The superintendent also met with some of the squad members and parents to share information about that decision.

“My heart was there for the girls. They’re able to compete,” she said. Accompanying the cheerleading squad will be two chaperones, a Tremper counselor and a school nurse.

She believed the state association was going to allow the cheer team to compete, but that the coaches be barred.

Two of the team’s coaches are resigning at the end of the school year.

“All three of the coaches are banned from attending the state competition,” she said.

During Tuesday night’s meeting, parent Kate Trudell said she was concerned with the response from the district that the awards were just a joke or meant to be funny.

She said classrooms, extra=curricular activities and sports banquets should not be venues to attempt humor that harasses at the expense of others.

She said what’s more important is that others did not find the awards funny.

“(Tremper Principal) Steve Knecht and Patti Uttech are not the arbiters of humor. Students and their parents left the banquet troubled by what they heard and that matters,” she said.

She said because the district’s failure to follow through with a recommendation that the coaches be forced to resign, a parent went to the ACLU for relief.

“Due to this publicity, the very coaches that should’ve been disciplined last year are prohibited from bringing the reigning state champion Tremper Cheer team to state competition this weekend,” she said. “I put that blame squarely on the district which chose to sweep this under the rug last spring.”

School board member Gary Kunich agreed with Trudell saying that the district was wrong in allowing it to happen.

“You’re right. We were wrong. I think this district failed and I’m angry about it,” said Kunich, whose daughter is a Tremper graduate. “If it happened to her, I’d be angry. I’d be one of those parents complaining. It should not have happened … there’s no excuse.”

School Board President Dan Wade said the awards were insensitive and completely beyond reproach,” he said.

He added, however, that the Tremper administration recognized the inappropriateness of the awards and “immediately went into action.”

“Proper steps were taken to insure that reparations were made, apologies were given and appropriate action taken with involved staff,” he said.

He said the district became involved in the situation and began its own investigation which has led to the reports a year later — and a perception that it’s still taking place.

“This simply isn’t the case,” he said.

He said what happened with the Tremper cheerleaders was “truly unfortunate” and that they should not have been subject to such “vile and insensitive” awards. He said that all have expressed regret for the mistake.

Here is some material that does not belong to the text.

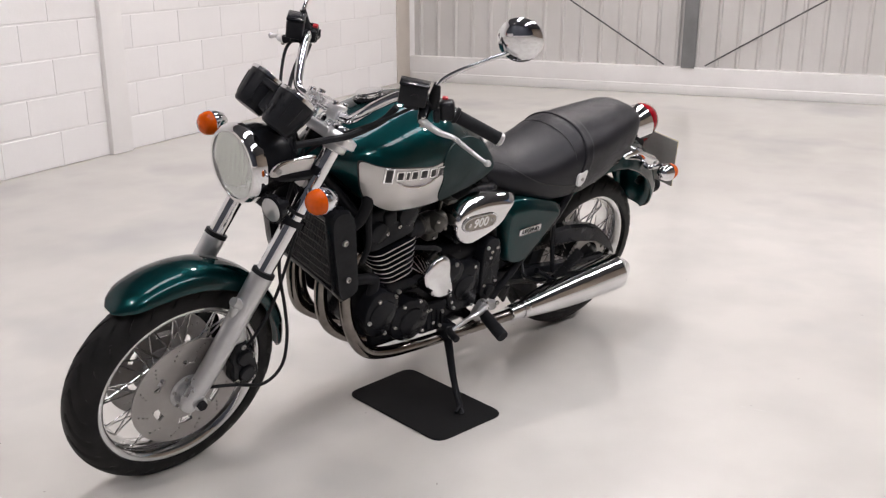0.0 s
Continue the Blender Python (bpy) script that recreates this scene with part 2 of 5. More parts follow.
def box(c, s, bevel=0.004, seg=2):
    """A rounded box: centre and sizes."""
    bm = bmesh.new()
    bmesh.ops.create_cube(bm, size=1)
    bmesh.ops.scale(bm, vec=s, verts=bm.verts)
    if bevel:
        bmesh.ops.bevel(bm, geom=list(bm.edges), offset=bevel, segments=seg, affect='EDGES', profile=0.5)
    bmesh.ops.translate(bm, vec=c, verts=bm.verts)
    return geo_of(bm)


def smooth_line(pts, n=8, closed=False):
    """A Catmull-Rom curve through the points."""
    P = [Vector(p) for p in pts]
    out, N = [], len(P)
    for i in range(N if closed else N - 1):
        if closed:
            a, b, c, d = P[i - 1], P[i], P[(i + 1) % N], P[(i + 2) % N]
        else:
            b, c = P[i], P[i + 1]
            a = P[i - 1] if i else b * 2 - c
            d = P[i + 2] if i + 2 < N else c * 2 - b
        for k in range(n):
            t = k / n
            out.append(0.5 * ((2 * b) + (c - a) * t + (2 * a - 5 * b + 4 * c - d) * t * t + (3 * b - a - 3 * c + d) * t ** 3))
    if not closed:
        out.append(P[-1])
    return out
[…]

“We picked ourselves up. We learned our lesson. We moved forward,” he said.

Wade said that, however, cheerleaders and their families have been bombarded with e-mails and phone calls, not just from the media but from “fellow citizens”

“This is inappropriate. It is truly not who we are as a community,” he said. “To punish these athletes for something that took place a year ago is disgraceful and ultimately creates a whole new group of victims.”